A revolução industrial expandida ao mundo a partir do século
XIX, propulsora de avanços tecnológicos e científicos, fomentou na sociedade a
sensação de que grande parte de seus problemas seriam solucionados. Em um mundo
industrializado, apresentado à modernidade, a pujança econômica obtida com esse
processo evolutivo parecia ter potencial suficiente para superar quaisquer
barreiras que frustrassem as expectativas sociais até então.
Passando ao largo das discussões acerca da natureza do
capitalismo, o fato é que, áreas importantes como saúde, educação, transporte,
comércio, entre outras, usufruíram desse momento e conquistaram avanços até
hoje exaltados.
Obviamente, o Direito Penal também se viu influenciado diante
desses acontecimentos marcantes em praticamente todo o mundo, mas, antes de discorrermos
a respeito, é preciso esclarecer.
Percebeu-se, com o tempo, passada a euforia inicial, que nem
todas as expectativas sociais seriam atendias pela revolução, que nem todas as pessoas,
na verdade, pouquíssimas, seriam privilegiadas pelo sistema implantado (que
tinha como um de seus principais fundamentos o acúmulo de capitais), e que essa
quebra de paradigma com a chegada avassaladora da modernidade acabou, portanto,
trazendo efeitos colaterais. Surge, então, o que na expressão do sociólogo
alemão Ulrich Beck chamaremos
de “sociedade de riscos”.
Pois bem, diante desse quadro, de verdadeira frustração
social, as tensões se intensificam e, por consequência, os conflitos se tornam
mais frequentes. O estímulo à competição por acesso às benesses do capitalismo
acaba figurando como notável ingrediente no incremento de conflitos, com eles,
a submissão a fortes riscos.
É nesse momento que as atenções se voltam para um dos ramos do
Direito que, na visão social, deveria tutelar todos os bens envolvidos nesses
conflitos. Esse ramo é o Direito Penal.
Essa cobrança, que muitas vezes tem
soado em discursos demagógicos como exigência, acolhida em grande parte pelo
legislador, faz-nos conviver ainda hoje com uma inflação de normas
incriminadoras. Temos em Jesus-Maria Silva Sánchez a melhor obra sobre esse
fenômeno do “expansionismo penal”.
Tínhamos, no Direito Penal, certa predileção por proteção de
bens individuais (como a vida, a honra, a liberdade, o patrimônio, enfim), mas
o foco é nitidamente outro. Os riscos de lesão passam a figurar como o centro
das atenções e, consequentemente, o sentimento de insegurança da coletividade.

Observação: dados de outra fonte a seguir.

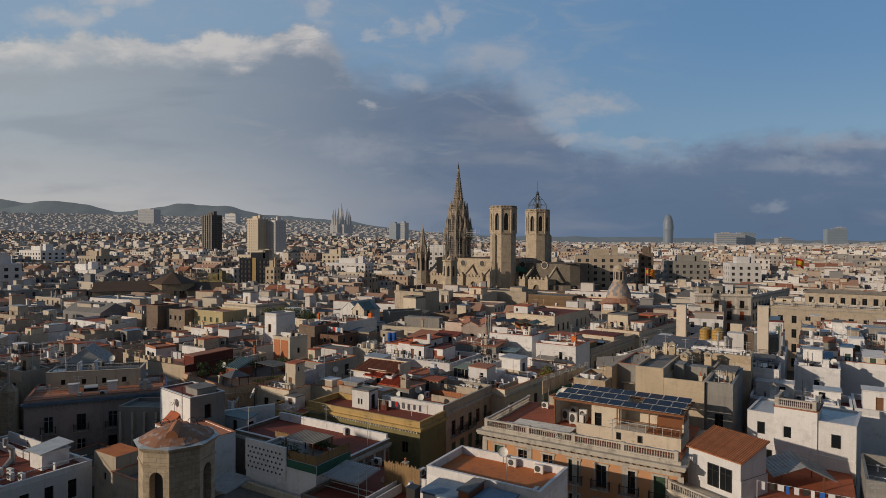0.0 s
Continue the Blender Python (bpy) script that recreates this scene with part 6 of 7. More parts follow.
rail.tube((9.0, 0.1, 16.5), (17.2, 0.1, 16.5), 0.05), rail.tube((17.2, 0.1, 16.5), (17.2, 8.4, 16.5), 0.05)
part("railing", rail, "palemetal", bl1, "white metal railing")
# front terrace below the salmon palace
front = house(-35.3, 53.8, 12.0, 7.0, 17.1, "white", "terracotta_bright", "white house with an orange terrace floor", faces="f", rows=2, win=(0.9, 2.0), style="dark", parapet=0.75, coping="white")
ac_unit(on_roof(front, 6.4, 6.2)), ac_unit(on_roof(front, 9.4, 6.0, 0, 0))
front_b = house(-34.0, 46.8, 9.6, 6.9, 14.6, "white", "greyroof", "white house with blue glazed roof rooms", faces="", parapet=0.4)
stairhead(front_b, 0.6, 3.0, 14.6, 3.6, 3.4, 2.5, "white", "blueroof"), stairhead(front_b, 4.4, 3.4, 14.6, 1.0, 3.0, 3.3, "brickred", "greyroof"), stairhead(front_b, 5.8, 3.2, 14.6, 3.0, 3.2, 2.7, "sand", "blueroof")
chimney(front_b, 0.3, 1.2, 14.6, 0.9, 0.9, 3.4, "darkmetal")
fl_ = MB()
fl_.cyl(-0.6, 3.2, 12, 17.2, 0.3, 0.3, 10), fl_.cyl(-0.6, 3.2, 17.2, 17.7, 0.5, 0.2, 10)
part("flue", fl_, "sheetmetal", front_b)
awn_h = house(-46.2, 47.6, 10.6, 11.8, 14.4, "brownwall", "terracotta_dark", "house with a brown terrace, reed fence and sheet awning", faces="r", rows=1, parapet=0.4)
fence(awn_h, 5.4, 6.6, 14.4, 0, 4.4, 2.9, "reed", "reed_fence")
fw = MB()
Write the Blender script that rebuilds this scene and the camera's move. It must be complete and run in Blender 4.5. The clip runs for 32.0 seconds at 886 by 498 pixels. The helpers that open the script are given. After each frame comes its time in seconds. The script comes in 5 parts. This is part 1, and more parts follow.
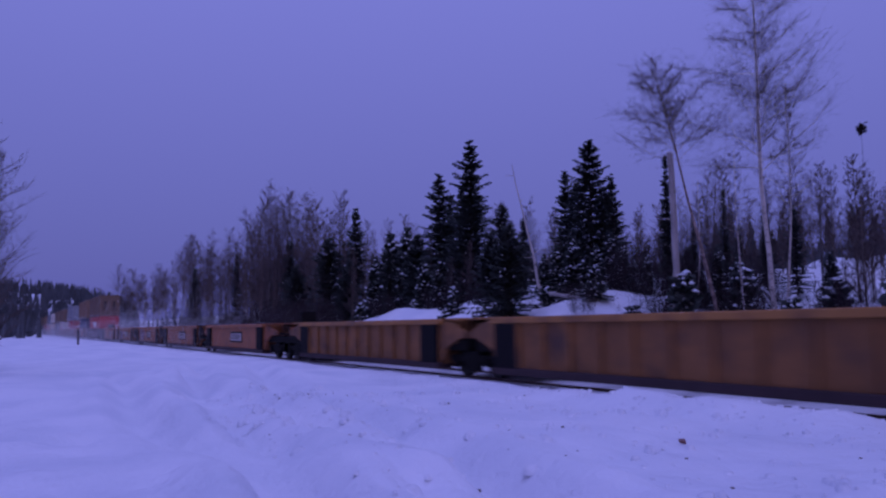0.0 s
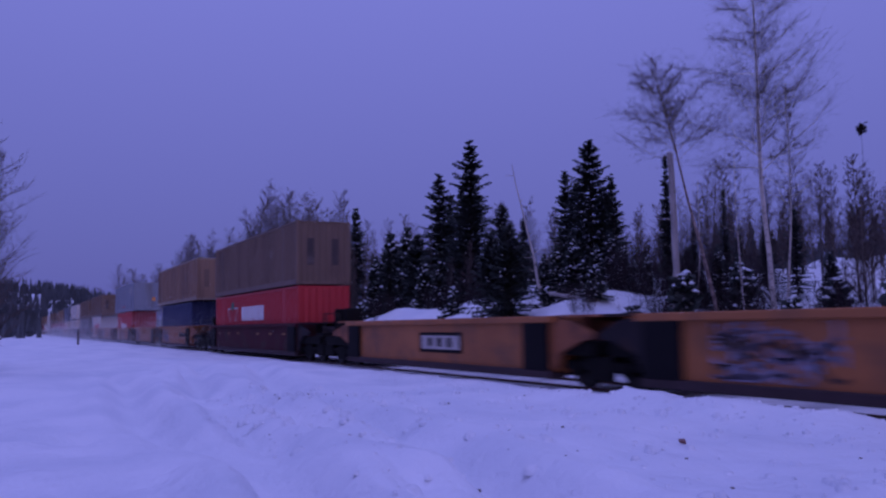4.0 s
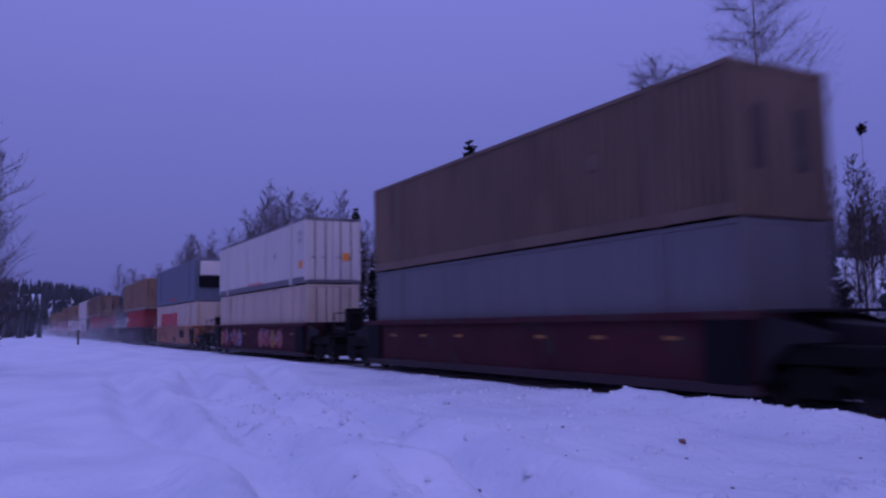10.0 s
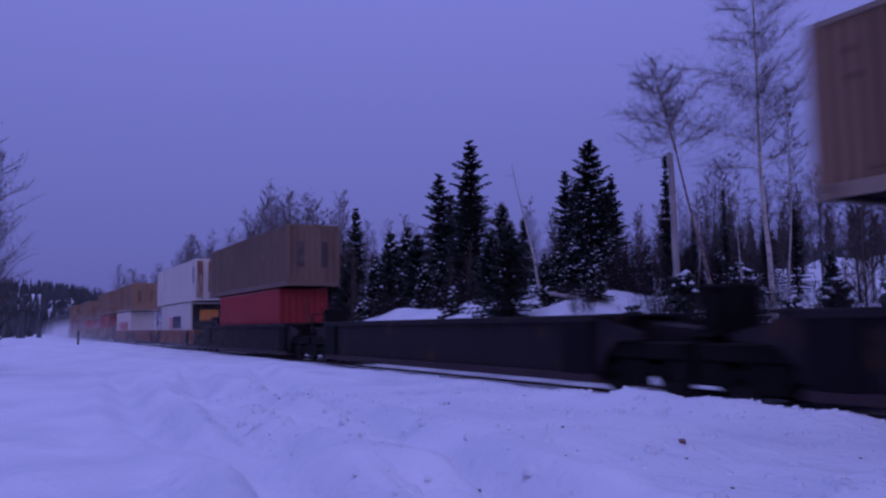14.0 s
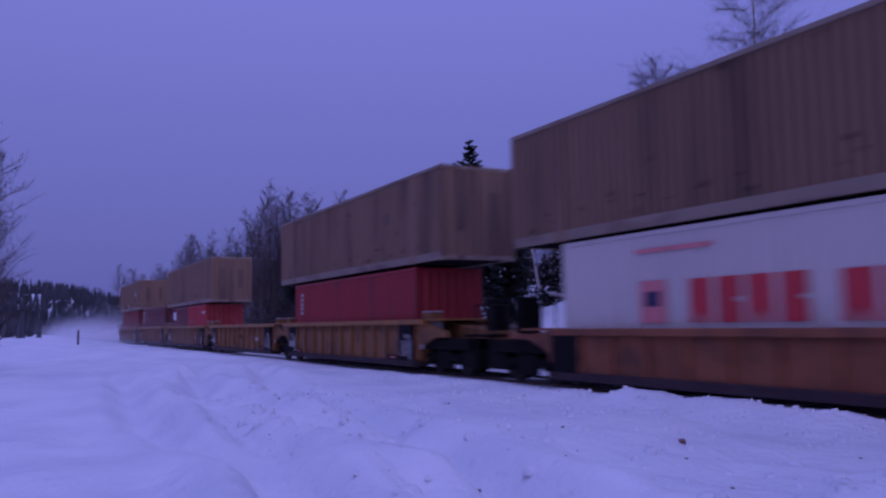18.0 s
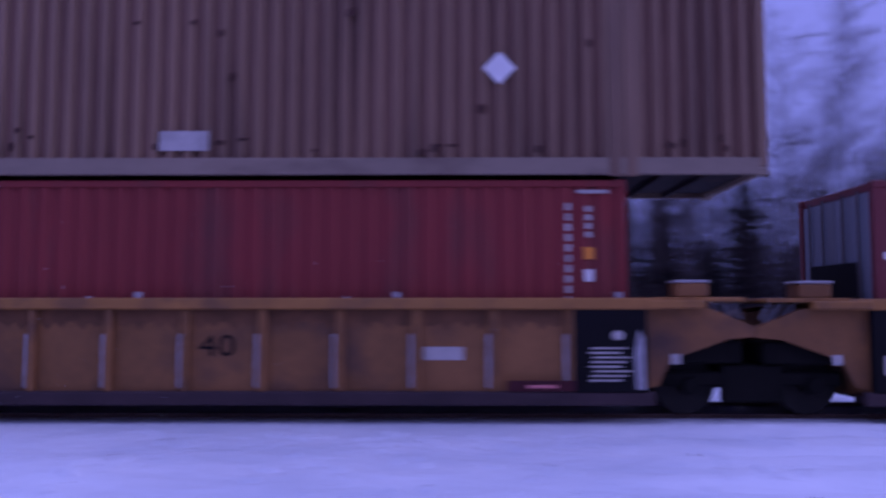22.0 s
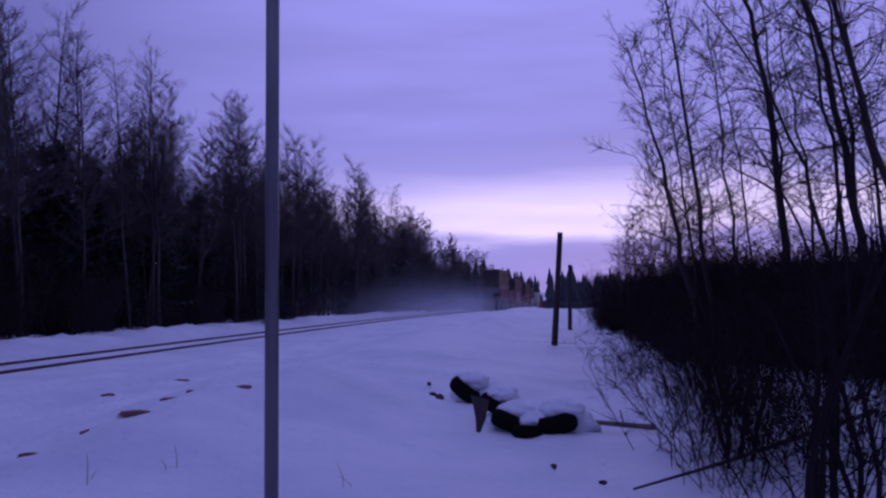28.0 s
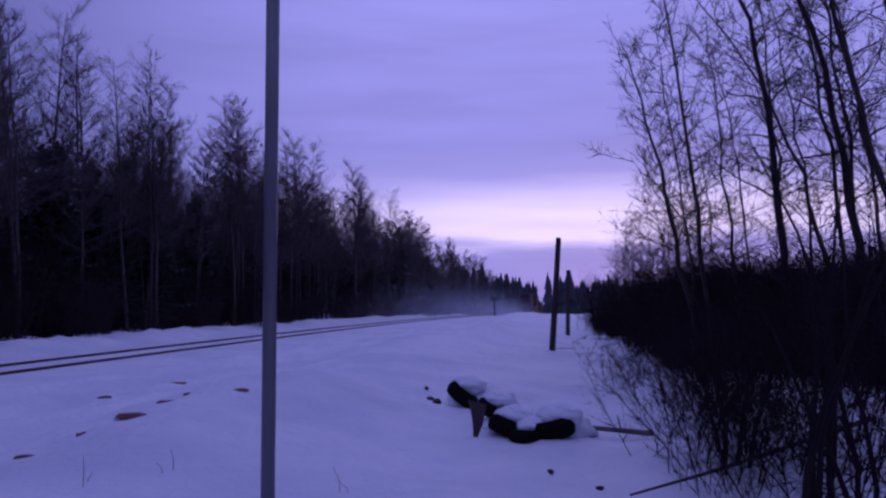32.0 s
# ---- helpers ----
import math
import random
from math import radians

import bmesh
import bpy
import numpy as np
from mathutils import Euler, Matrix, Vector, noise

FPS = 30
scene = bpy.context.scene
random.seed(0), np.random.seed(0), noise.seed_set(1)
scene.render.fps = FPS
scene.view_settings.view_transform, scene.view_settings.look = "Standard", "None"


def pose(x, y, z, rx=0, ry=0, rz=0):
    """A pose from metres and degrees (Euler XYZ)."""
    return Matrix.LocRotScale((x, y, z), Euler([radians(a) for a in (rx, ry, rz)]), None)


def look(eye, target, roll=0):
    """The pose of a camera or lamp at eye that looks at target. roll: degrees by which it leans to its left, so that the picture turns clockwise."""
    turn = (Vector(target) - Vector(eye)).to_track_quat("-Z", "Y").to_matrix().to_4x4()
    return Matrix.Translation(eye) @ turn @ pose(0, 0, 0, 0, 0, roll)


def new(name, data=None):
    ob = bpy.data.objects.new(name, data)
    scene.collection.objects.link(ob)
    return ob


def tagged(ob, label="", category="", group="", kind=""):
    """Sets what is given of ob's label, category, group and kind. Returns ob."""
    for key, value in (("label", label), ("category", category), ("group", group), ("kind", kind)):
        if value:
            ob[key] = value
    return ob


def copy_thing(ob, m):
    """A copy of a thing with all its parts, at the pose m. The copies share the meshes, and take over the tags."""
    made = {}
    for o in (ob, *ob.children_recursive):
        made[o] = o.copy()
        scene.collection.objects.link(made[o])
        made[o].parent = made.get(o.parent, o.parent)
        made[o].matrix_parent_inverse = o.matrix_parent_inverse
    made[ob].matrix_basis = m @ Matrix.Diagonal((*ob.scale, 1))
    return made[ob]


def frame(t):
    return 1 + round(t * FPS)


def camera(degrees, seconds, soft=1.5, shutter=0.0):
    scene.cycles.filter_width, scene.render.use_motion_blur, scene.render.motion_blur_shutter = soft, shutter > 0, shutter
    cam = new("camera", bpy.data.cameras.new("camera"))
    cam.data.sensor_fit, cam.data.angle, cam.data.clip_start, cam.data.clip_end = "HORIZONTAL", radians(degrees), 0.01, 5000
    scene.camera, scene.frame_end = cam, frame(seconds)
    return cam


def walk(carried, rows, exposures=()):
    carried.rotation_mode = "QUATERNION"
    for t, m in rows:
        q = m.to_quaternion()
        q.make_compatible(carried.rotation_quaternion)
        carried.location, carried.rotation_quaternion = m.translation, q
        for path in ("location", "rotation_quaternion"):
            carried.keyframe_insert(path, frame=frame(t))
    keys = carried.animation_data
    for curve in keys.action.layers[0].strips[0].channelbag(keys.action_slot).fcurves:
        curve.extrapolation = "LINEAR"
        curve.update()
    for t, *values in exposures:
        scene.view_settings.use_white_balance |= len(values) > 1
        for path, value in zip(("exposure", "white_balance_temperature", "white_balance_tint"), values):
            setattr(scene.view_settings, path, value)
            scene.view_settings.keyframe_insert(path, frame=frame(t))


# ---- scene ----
# ---- camera ----
cam = camera(57.1, 32.0, soft=2.4, shutter=0.5)
EYE = (0.0, 0.0, 1.5)
TURNS = [  # seconds, yaw, pitch, roll
    (0.0, 61.97, 5.26, 0.91), (20.7, 61.97, 5.26, 0.91), (21.0, 61.38, 5.3, 0.8), (21.2, 56.2, 4.8, 0.5),
    (21.4, 48.8, 4.15, 0.3), (21.5, 41.5, 4.1, 0.25), (21.6, 33.6, 4.1, 0.25), (21.7, 23.5, 4.15, 0.1),
    (21.8, 14.8, 4.4, 0.0), (21.9, 6.8, 4.25, 0.0), (22.0, 0.4, 4.2, 0.0), (22.1, -8.0, 4.4, 0.0),
    (22.2, -17.2, 5.0, 0.0), (22.3, -25.2, 5.03, -0.05), (22.4, -33.1, 5.07, -0.2), (22.5, -40.5, 5.05, -0.3),
    (22.6, -46.9, 4.8, -0.35), (22.7, -53.3, 4.3, -0.35), (22.8, -59.4, 3.5, -0.2), (22.9, -63.4, 3.0, -0.2),
    (23.0, -66.2, 2.7, -0.35), (23.3, -71.8, 3.2, -0.85), (23.5, -75.0, 3.0, -0.9), (24.0, -78.1, 3.1, -0.55),
    (24.5, -79.3, 2.98, -0.45), (25.0, -80.8, 2.8, -0.2), (25.5, -80.65, 2.76, 0.12), (27.5, -80.68, 2.92, 0.6),
    (28.5, -80.6, 3.12, 0.88), (30.0, -80.56, 3.32, 0.88), (31.0, -80.67, 3.34, 0.53), (32.0, -80.78, 3.32, 0.37)]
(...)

Diante das insistentes cobranças, como temos alertado em
nossos artigos, o Estado passou a criminalizar condutas que seriam
potencialmente arriscadas à manutenção da paz social. Privilegia-se, dessa
forma, no processo legislativo atual, bens supra individuais (saúde pública, paz
pública, fé pública, enfim), controlando-se o máximo possível de condutas para
evitar a concretização do risco, daí a expansão penal.
O Estado, pressionado, e incapaz de estabelecer políticas
públicas que combatam as raízes do problema da criminalidade (como já tivemos a
oportunidade de apontar em outros artigos), tem antecipado cada vez mais a
tutela penal procurando evitar danos efetivos, concretos, palpáveis.
Com essa “nova era”, vivenciamos o incentivo de um Direito
Penal cada vez mais poderoso e insensível diante do ser humano. Mais do que
pertinente as lições do professor Marcelo André, promotor público em Goiás, afirmando
que quanto mais antecipamos a tutela penal, desmaterializando ou espiritualizando
os bens penais, mais há um afastamento do indivíduo.
Assim, essa obsessão pela criminalização de condutas de
risco, mantendo-se as influências atuais, deve nos remeter à procura dos
santos, dos gênios, dos puros, e, talvez até, dos mortos (!), únicos que estariam salvos da aplicação da lei penal.
O exercício da vida é
um risco constante, usufruí-la é submeter e ser submetido a riscos! E que,
futuramente, consigamos barrar o legislador penal quando ele acostumar-se a
resolver todos os problemas da sociedade com leis penais, por entender ser o caminho
mais fácil e suscetível
aos aplausos calorosos da sociedade.